_Direction_.
Without the pictures, extract every line from the start of the material to the line containing "0.032), M_DARKSTEEL, g)", both ends included.

_Data shown_.
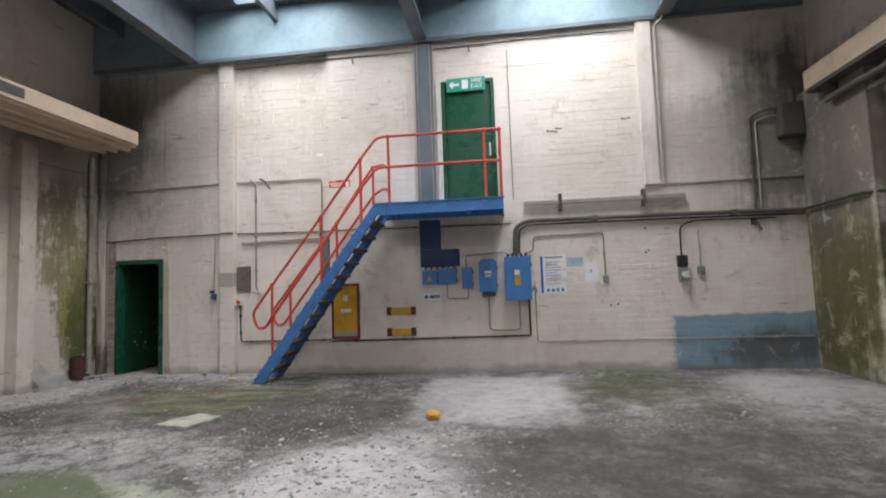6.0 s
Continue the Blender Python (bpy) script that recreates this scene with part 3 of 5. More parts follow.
# crane beams along both side walls
g = thing("crane_beam", (2.1, 3, 3.9), "cream painted crane beam on wall brackets, sooty beneath", "beam", "crane beams")
part("face_plate", box(2.15, 2.19, YS, 12.25, 3.97, 4.24, 0.006), M_CREAM, g)
part("top_plate", box(2.19, XR, YS, 12.25, 4.20, 4.24), M_CREAM, g)
part("soffit", box(2.17, 2.47, YS, 12.25, 3.93, 3.97), M_DARKSTEEL, g, "sooty steel underside")
for y in (4.4, 8.6, 11.95, -1.2):
    br = part("bracket", prism([(2.22, 3.93), (XR, 3.93), (XR, 3.25), (2.47, 3.30), (2.43, 3.75)], "y", y - 0.09, y + 0.09), M_DARKSTEEL, g)
g = thing("crane_beam", (-8.5, 3, 3.9), "cream painted crane beam with a ribbed underside", "beam", "crane beams")
part("face_plate", box(-8.36, -8.32, YS, 12.35, 3.97, 4.20, 0.006), M_CREAM, g)
part("top_plate", box(XL, -8.36, YS, 12.35, 4.16, 4.20), M_CREAM, g)
part("soffit", box(-9.3, -8.36, YS, 12.35, 3.93, 3.97), M_CREAM, g)
for x in (-8.48, -8.72, -8.95):
    part("rib", box(x - 0.03, x + 0.03, YS, 12.33, 3.86, 3.93, 0.006), M_CREAM, g)
part("louvre", box(-8.325, -8.312, 9.0, 10.35, 4.02, 4.16, 0.003), M_GREYBOX, g, "dark grey louvred panel")
for i in range(4):
    part("slat", box(-8.316, -8.304, 9.02, 10.33, 4.035 + i * 0.032, 4.047 + i * 0.032), M_DARKSTEEL, g)

# ---- doors ----
g = thing("door_1", (-8.74, 12.92, 0), "open dark green door and frame, chipped white, dark room behind", "door", kind="structure")
part("frame_post", box(-9.21, -9.135, 12.90, 13.10, 0, 2.045, 0.006), M_GREEN, g)
part("frame_post", box(-8.345, -8.27, 12.90, 13.10, 0, 2.045, 0.006), M_GREEN, g)
part("frame_head", box(-9.135, -8.345, 12.90, 13.10, 1.97, 2.045, 0.006), M_GREEN, g)
for x in (-9.128, -8.352):
    part("door_stop", box(x - 0.007, x + 0.007, 13.00, 13.035, 0, 1.97, 0.003), M_GREEN, g)
part("lining", box(-9.21, -9.19, 13.10, 13.22, 0, 2.045), M_GREEN, g)
leaf = part("leaf", box(-9.108, -9.066, 13.06, 13.95, 0.03, 1.965, 0.005, turn=pose(0, 0, 0, 0, 0, -4)), M_LEAF, g)
random.seed(4)
for i in range(15):
    y, z = 13.2 + random.random() * 0.6, 0.35 + random.random() ** 1.4 * 0.7
    s = 0.003 + random.random() ** 3 * 0.013
    x = -9.065 + (y - 13.505) * 0.07
    part("paint_chip", box(x - 0.002, x + 0.003, y - s, y + s, z - s * 1.2, z + s * 1.2, 0.001, turn=pose(0, 0, 0, random.random() * 90, 0, -4)), M_PLASTER, g)
h = part("handle_rose", drum((-9.035, 13.87, 0.96), 0.025, 0.012, 14, "x"), M_CONDUIT, g, "dull metal handle")
part("handle_lever", tube([(-9.03, 13.87, 0.96), (-8.985, 13.87, 0.96), (-8.985, 13.77, 0.96)], 0.008, 8, 0.02), M_CONDUIT, h)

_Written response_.
6.0 s
Continue the Blender Python (bpy) script that recreates this scene with part 3 of 5. More parts follow.
# crane beams along both side walls
g = thing("crane_beam", (2.1, 3, 3.9), "cream painted crane beam on wall brackets, sooty beneath", "beam", "crane beams")
part("face_plate", box(2.15, 2.19, YS, 12.25, 3.97, 4.24, 0.006), M_CREAM, g)
part("top_plate", box(2.19, XR, YS, 12.25, 4.20, 4.24), M_CREAM, g)
part("soffit", box(2.17, 2.47, YS, 12.25, 3.93, 3.97), M_DARKSTEEL, g, "sooty steel underside")
for y in (4.4, 8.6, 11.95, -1.2):
    br = part("bracket", prism([(2.22, 3.93), (XR, 3.93), (XR, 3.25), (2.47, 3.30), (2.43, 3.75)], "y", y - 0.09, y + 0.09), M_DARKSTEEL, g)
g = thing("crane_beam", (-8.5, 3, 3.9), "cream painted crane beam with a ribbed underside", "beam", "crane beams")
part("face_plate", box(-8.36, -8.32, YS, 12.35, 3.97, 4.20, 0.006), M_CREAM, g)
part("top_plate", box(XL, -8.36, YS, 12.35, 4.16, 4.20), M_CREAM, g)
part("soffit", box(-9.3, -8.36, YS, 12.35, 3.93, 3.97), M_CREAM, g)
for x in (-8.48, -8.72, -8.95):
    part("rib", box(x - 0.03, x + 0.03, YS, 12.33, 3.86, 3.93, 0.006), M_CREAM, g)
part("louvre", box(-8.325, -8.312, 9.0, 10.35, 4.02, 4.16, 0.003), M_GREYBOX, g, "dark grey louvred panel")
for i in range(4):
    part("slat", box(-8.316, -8.304, 9.02, 10.33, 4.035 + i * 0.032, 4.047 + i * 0.032), M_DARKSTEEL, g)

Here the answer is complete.